De toegankelijkheid van het systeem

De belangrijkste competentie van een rechter is te kunnen wegen en inschatten.

Een rechter hoort de verhalen van twee partijen en kijkt naar de feite die hem worden voorgelegd. Hij schat de bekwaamheid van deskundigen in en de betrouwbaarheid van getuigen. Daarnaast moet hij fouten in redeneringen kunnen opmerken en dossiers snel en grondig tot zich kunnen nemen. Maar zijn gewogen oordeel blijft zijn belangrijkste bekwaamheid. Dat is ook het standpunt dat Leendert Verheij innam in zijn publieke discussie met de academische deskundigen die aan de competentie van de Nederlandse strafrechters twijfelden.

Rechters hebben in ons soort samenlevingen een meer centrale functie dan bijvoorbeeld in het Midden Oosten. Wanneer iemand in Syrië of Irak onrecht wordt aangedaan grijpt hij zijn wapen verzamelt zijn familie en neemt wraak. Wij proberen waar mogelijk het geweld te bannen uit de samenleving. Conflicten worden uitgepraat of mensen beslissen dat ze de zaak laten rusten omdat ze het ondergane onrecht minder belangrijk vinden dan de sores van een conflict. Is het conflict niet te vermijden of uit te praten dan is er in laatste instantie de rechter.

Hij is de sluitsteen op het gebouw.
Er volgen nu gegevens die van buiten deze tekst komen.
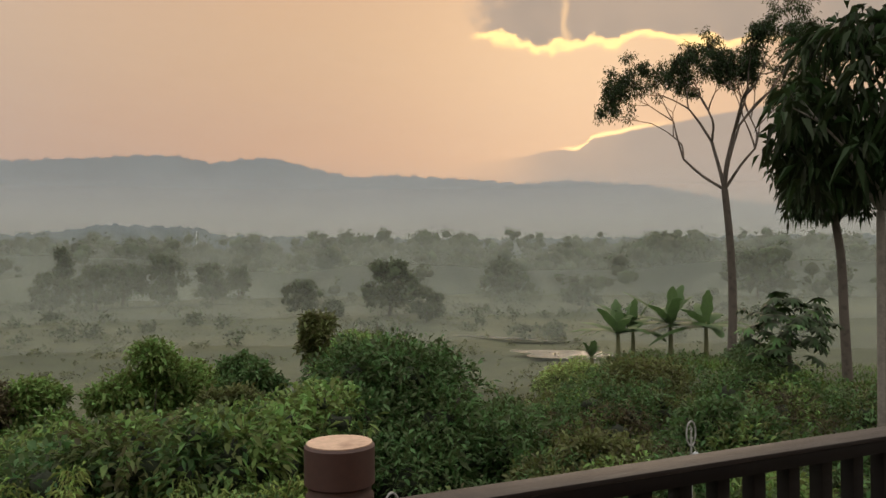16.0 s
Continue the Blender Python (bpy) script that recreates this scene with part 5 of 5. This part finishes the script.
# bare snag in front of the tiered tree
bm = bmesh.new()
sx, sy = polar(-21.3, 23)
sz = float(land(sx, sy))
tube(bend([(0, 0, -0.3), (0.05, 0, 1.8), (0.0, 0, 3.4), (0.1, 0, 5.2)], 5), list(np.linspace(0.10, 0.02, 16)), 8, bm)
rq = np.random.default_rng(8)
for k in range(26):
    h = 1.4 + 3.2 * rq.random()
    a = rq.uniform(-0.5, 0.5) + (0 if k % 2 else math.pi)
    L = rq.uniform(0.8, 2.0)
    tube(bend([(0, 0, h), (0.5 * L * math.cos(a), 0.5 * L * math.sin(a), h + 0.18 * L), (L * math.cos(a), L * math.sin(a), h + rq.uniform(-0.1, 0.45) * L)], 4), list(np.linspace(0.022, 0.004, 9)), 5, bm)
snag = thing("bare_tree", "bare pale-grey dead tree with thin branches", "tree", Matrix.Translation((sx, sy, sz)))
part("trunk", bm, PALE_BARK, snag)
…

Zolang er toegankelijke rechters zijn is er altijd een uitweg. Maar die weg is tegenwoordig duur en de uitkomst is vaak niet bevredigend. Juist omdat de rechter en de rechtsprocedure de kern is van de rechtsstaat is het belangrijk dat recht toegankelijk blijft voor iedereen, voor de gevallen dat er geen andere oplossing meer is. Kunnen mensen het recht niet meer betalen of duurt een uitspraak te lang om soelaas te bieden in een onhoudbare situatie dan hebben we een probleem dat de kern raakt van onze samenleving.

In het proefschrift van de bekende Leidse rechtsgeleerde E.M. Meijers wordt uiteengezet dat er een ingebouwde tendens is in het procesrecht om ingewikkelder te worden en dat procedures langduriger en kostbaarder worden als de wetgever niet van tijd tot tijd ingrijpt.

Als de overheid niet periodiek snoeit in de regelgeving en de processuele complicaties, dan slibt het systeem dicht. De vraag lijkt op het ogenblik niet te zijn of een dergelijk ingrijpen van de wetgever nodig is maar hoe en wanneer.

Wie zelf onderdeel uitmaakt van het systeem ziet door de bomen vaak het bos niet meer en de invloed van buitenstaanders op alles wat met justitie te maken heeft is miniem.

Persoonlijk denk ik dat het Kabinet en de Kamer zo flink moeten zijn om zich op dit punt grondig te laten voorlichten door een groep wijze mensen die zelf geen onderdeel uitmaken van het systeem. Een stel verstandige buitenstaanders die van het probleem voldoende afweten om advies te kunnen geven hoe we terug kunnen komen naar een systeem dat voor iedereen toegankelijk is en dat het toenemende geweld in de samenleving kan uitbannen.